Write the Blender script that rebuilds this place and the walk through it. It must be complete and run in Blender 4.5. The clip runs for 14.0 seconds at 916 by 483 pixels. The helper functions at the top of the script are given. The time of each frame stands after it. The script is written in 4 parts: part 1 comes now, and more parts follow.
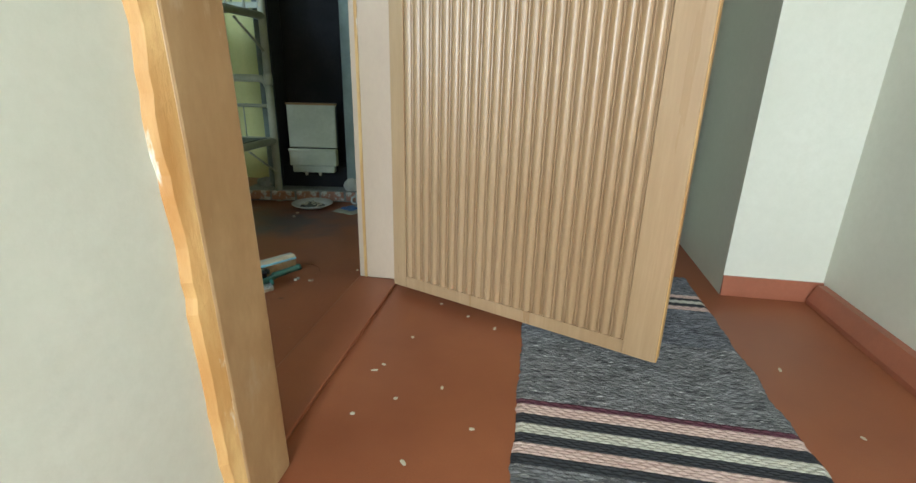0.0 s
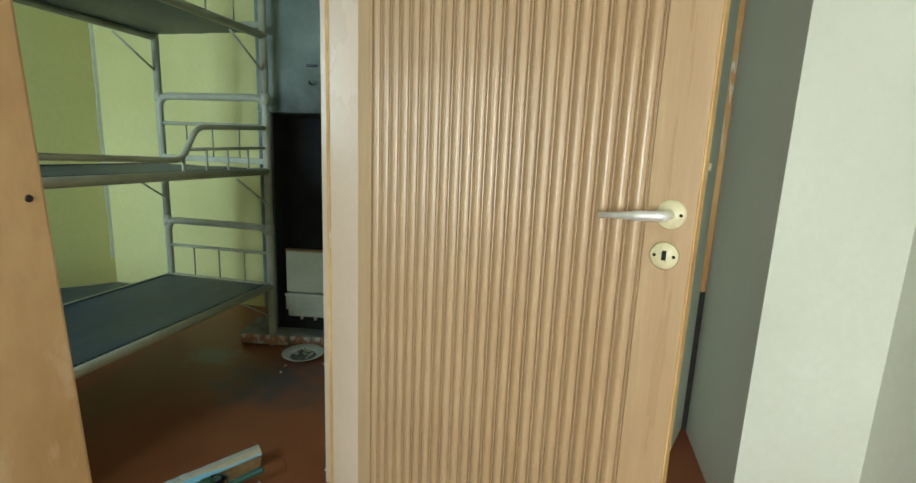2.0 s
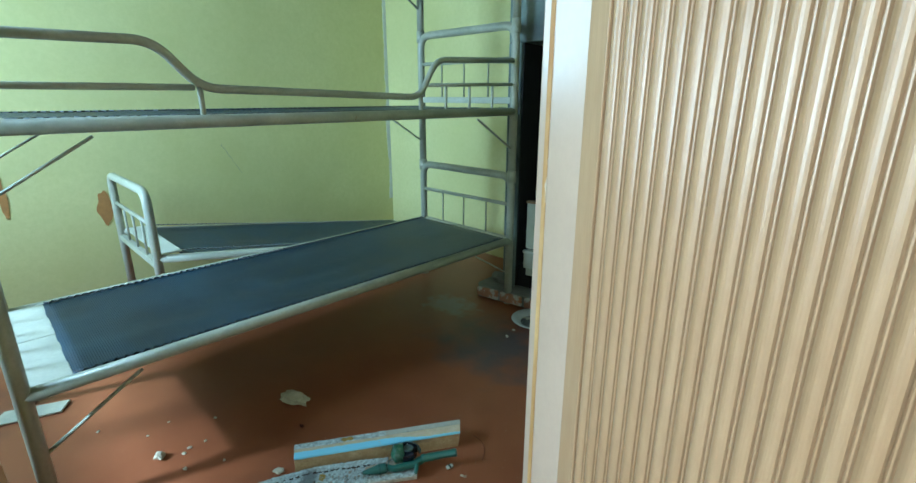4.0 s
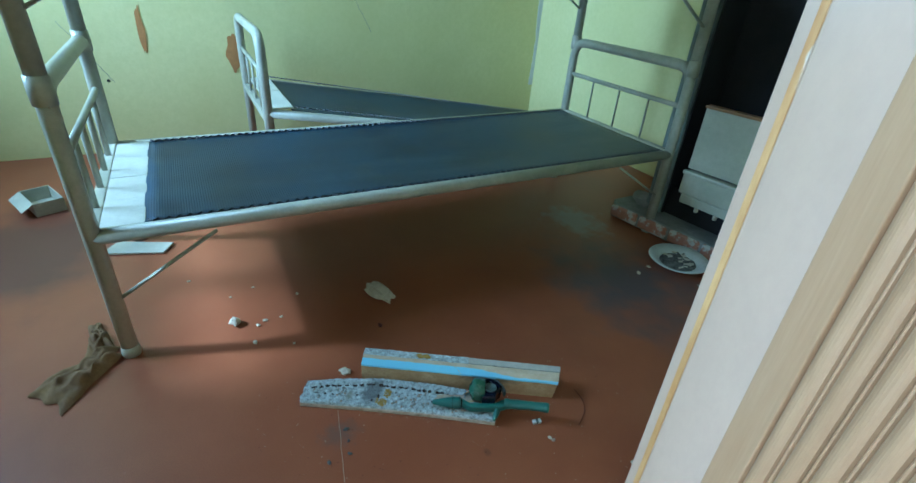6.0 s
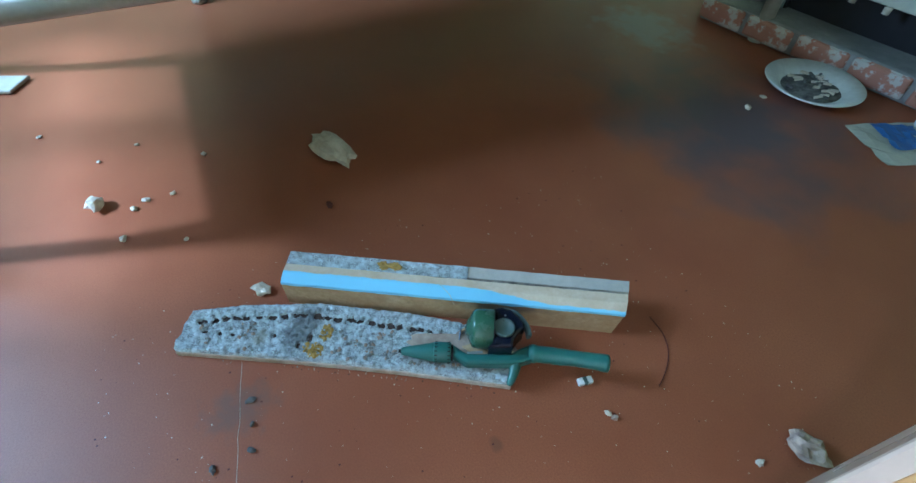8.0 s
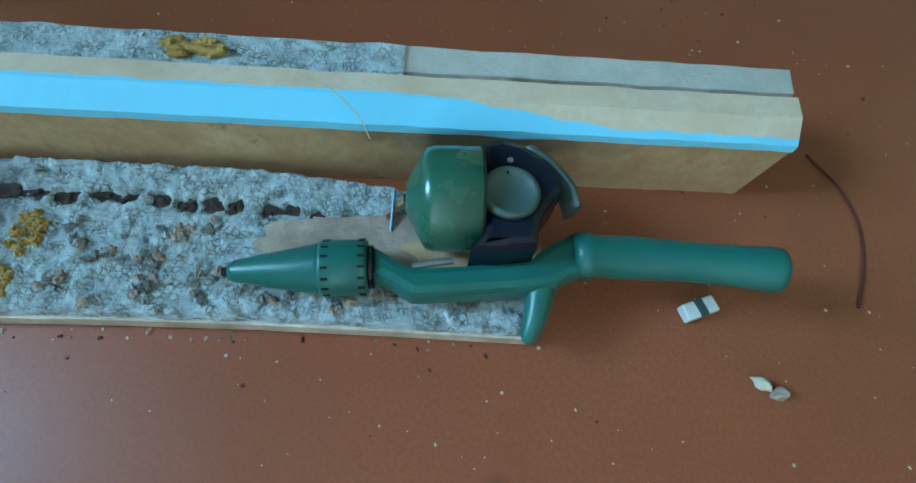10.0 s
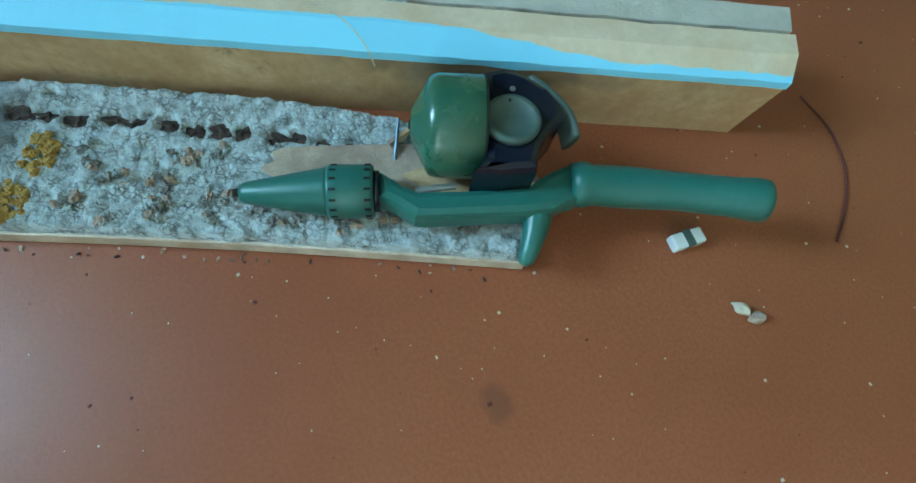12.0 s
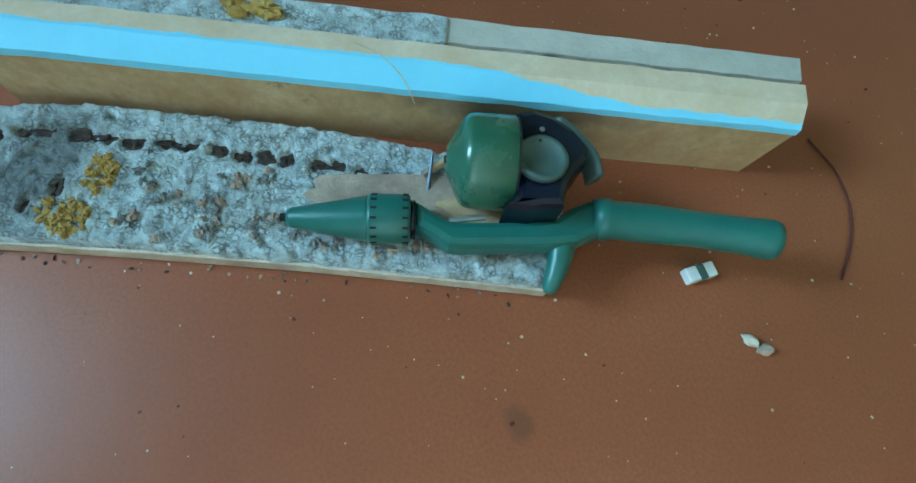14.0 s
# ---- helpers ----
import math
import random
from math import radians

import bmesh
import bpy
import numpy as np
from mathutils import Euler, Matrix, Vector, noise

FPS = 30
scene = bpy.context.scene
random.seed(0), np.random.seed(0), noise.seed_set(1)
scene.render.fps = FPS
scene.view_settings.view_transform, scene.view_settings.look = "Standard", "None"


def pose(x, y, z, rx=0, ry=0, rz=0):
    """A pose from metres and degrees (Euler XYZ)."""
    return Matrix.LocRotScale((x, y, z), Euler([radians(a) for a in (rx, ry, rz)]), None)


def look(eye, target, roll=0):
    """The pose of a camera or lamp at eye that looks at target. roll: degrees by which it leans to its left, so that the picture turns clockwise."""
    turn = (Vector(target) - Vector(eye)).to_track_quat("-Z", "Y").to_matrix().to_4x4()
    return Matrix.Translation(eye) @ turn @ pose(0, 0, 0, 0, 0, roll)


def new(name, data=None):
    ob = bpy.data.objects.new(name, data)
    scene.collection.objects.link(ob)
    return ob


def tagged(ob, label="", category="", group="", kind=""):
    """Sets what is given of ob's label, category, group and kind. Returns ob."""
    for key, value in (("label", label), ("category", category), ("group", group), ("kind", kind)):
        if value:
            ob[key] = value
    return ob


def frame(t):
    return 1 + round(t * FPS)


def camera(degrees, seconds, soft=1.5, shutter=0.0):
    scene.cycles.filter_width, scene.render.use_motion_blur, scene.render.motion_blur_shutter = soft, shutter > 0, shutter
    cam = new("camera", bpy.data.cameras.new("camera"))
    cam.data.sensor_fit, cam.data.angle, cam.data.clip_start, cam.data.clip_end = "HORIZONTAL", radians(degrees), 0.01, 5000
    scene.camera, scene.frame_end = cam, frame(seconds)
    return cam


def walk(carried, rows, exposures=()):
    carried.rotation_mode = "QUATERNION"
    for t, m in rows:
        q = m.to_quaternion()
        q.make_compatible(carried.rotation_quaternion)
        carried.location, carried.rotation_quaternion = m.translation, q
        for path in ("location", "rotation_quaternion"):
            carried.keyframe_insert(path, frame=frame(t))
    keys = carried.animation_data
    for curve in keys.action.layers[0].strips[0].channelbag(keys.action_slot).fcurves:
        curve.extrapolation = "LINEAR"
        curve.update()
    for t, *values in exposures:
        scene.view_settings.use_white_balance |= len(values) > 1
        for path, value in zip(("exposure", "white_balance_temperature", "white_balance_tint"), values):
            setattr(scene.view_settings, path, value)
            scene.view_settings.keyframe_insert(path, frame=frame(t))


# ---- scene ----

+===+

▸ **WORK TO DO**: Reproduce each line exactly, please, except for any pictures.

▸ **SOLUTION TO THIS EXERCISE**:
Write the Blender script that rebuilds this place and the walk through it. It must be complete and run in Blender 4.5. The clip runs for 14.0 seconds at 916 by 483 pixels. The helper functions at the top of the script are given. The time of each frame stands after it. The script is written in 4 parts: part 1 comes now, and more parts follow.
0.0 s
2.0 s
4.0 s
6.0 s
8.0 s
10.0 s
12.0 s
14.0 s
# ---- helpers ----
import math
import random
from math import radians

import bmesh
import bpy
import numpy as np
from mathutils import Euler, Matrix, Vector, noise

FPS = 30
scene = bpy.context.scene
random.seed(0), np.random.seed(0), noise.seed_set(1)
scene.render.fps = FPS
scene.view_settings.view_transform, scene.view_settings.look = "Standard", "None"


def pose(x, y, z, rx=0, ry=0, rz=0):
    """A pose from metres and degrees (Euler XYZ)."""
    return Matrix.LocRotScale((x, y, z), Euler([radians(a) for a in (rx, ry, rz)]), None)


def look(eye, target, roll=0):
    """The pose of a camera or lamp at eye that looks at target. roll: degrees by which it leans to its left, so that the picture turns clockwise."""
    turn = (Vector(target) - Vector(eye)).to_track_quat("-Z", "Y").to_matrix().to_4x4()
    return Matrix.Translation(eye) @ turn @ pose(0, 0, 0, 0, 0, roll)


def new(name, data=None):
    ob = bpy.data.objects.new(name, data)
    scene.collection.objects.link(ob)
    return ob


def tagged(ob, label="", category="", group="", kind=""):
    """Sets what is given of ob's label, category, group and kind. Returns ob."""
    for key, value in (("label", label), ("category", category), ("group", group), ("kind", kind)):
        if value:
            ob[key] = value
    return ob


def frame(t):
    return 1 + round(t * FPS)


def camera(degrees, seconds, soft=1.5, shutter=0.0):
    scene.cycles.filter_width, scene.render.use_motion_blur, scene.render.motion_blur_shutter = soft, shutter > 0, shutter
    cam = new("camera", bpy.data.cameras.new("camera"))
    cam.data.sensor_fit, cam.data.angle, cam.data.clip_start, cam.data.clip_end = "HORIZONTAL", radians(degrees), 0.01, 5000
    scene.camera, scene.frame_end = cam, frame(seconds)
    return cam


def walk(carried, rows, exposures=()):
    carried.rotation_mode = "QUATERNION"
    for t, m in rows:
        q = m.to_quaternion()
        q.make_compatible(carried.rotation_quaternion)
        carried.location, carried.rotation_quaternion = m.translation, q
        for path in ("location", "rotation_quaternion"):
            carried.keyframe_insert(path, frame=frame(t))
    keys = carried.animation_data
    for curve in keys.action.layers[0].strips[0].channelbag(keys.action_slot).fcurves:
        curve.extrapolation = "LINEAR"
        curve.update()
    for t, *values in exposures:
        scene.view_settings.use_white_balance |= len(values) > 1
        for path, value in zip(("exposure", "white_balance_temperature", "white_balance_tint"), values):
            setattr(scene.view_settings, path, value)
            scene.view_settings.keyframe_insert(path, frame=frame(t))


# ---- scene ----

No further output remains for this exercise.